Why preserve these heritage sites?
Indian cities have hit a point of urban amnesia, Naresh Narasimhan, a Bangalore architect and urban designer, said at a 2014 Tedx event.
“The memory of Bangalore in Bangalore today, in most people’s heads, is only about 20 years, 30 years,” he said at the event, adding jokingly, “They think it started roughly the same time as the IT boom.”
Narasimhan began a Facebook group called “Bangalore–photos from a bygone age” when he had about 300 photos of old Bangalore he had collected over 20 years and could not find any more. The group has grown to almost 17,000 members and 700 digital photo albums in one year.
It is important to protect these sites for aesthetic and cultural heritage and for collective memory, Kiran Natarajan, a self-described Bangalore vintage-photo aficionado and heritage fan, and co-administrator of the Facebook group who works in product strategy at Oracle, an IT company, said in an email.
The challenges in doing so are commercial pressure on individual private owners of heritage homes and a lack of policy, organization and funding for publicly owned heritage properties, he said.
Architect Mansoor Ali is another co-administrator of the Facebook group who called himself “a forgotten INTACH member, native Bangalorean and concerned citizen.”
“Our heritage is not ours,” he wrote in a thread on Facebook site. “It has been gifted to us by our ancestors and its [it’s] our duty to protect it for the next generation to whom it actually belongs.”
In April 2015, The Hindu, an English language print and online daily, reported that Bangalore has more than 800 heritage structures.

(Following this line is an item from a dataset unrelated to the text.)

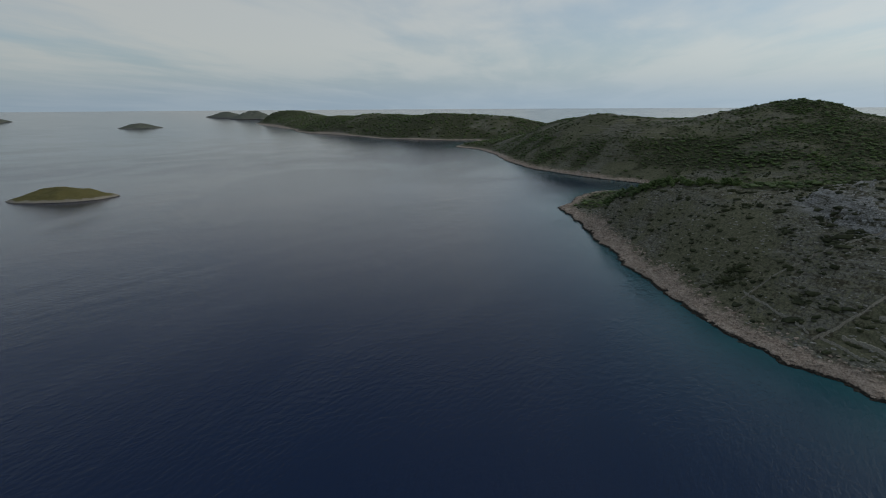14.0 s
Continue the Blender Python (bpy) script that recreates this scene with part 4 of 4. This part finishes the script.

Art Architecture Design Environment Consultants compiled the list for C.G. Betsurmath, the commissioner of the Government of Karnataka’s Department of Archaeology, Museums and Heritage.
The list includes temples, markets, restaurants and other buildings such as the State Central Library building in Cubbon Park.
But what qualifies a structure as a heritage site?
Varanashi said in the same newspaper article that heritage goes beyond structural age and that planners must consider history, design, social relevance and materials that speak of an era.
The Karnataka planning act includes two definitions added by amendment in 2005, one for “Heritage Building” and another for “Heritage Precinct.”
“‘Heritage Building’ means a building possessing architectural, aesthetic, historic or cultural values that is declared a heritage building by the Planning Authority or any other competent authority within whose jurisdiction such building is situated,” the act states.
A “Heritage Precinct” refers to an area comprising one or more heritage buildings and precincts.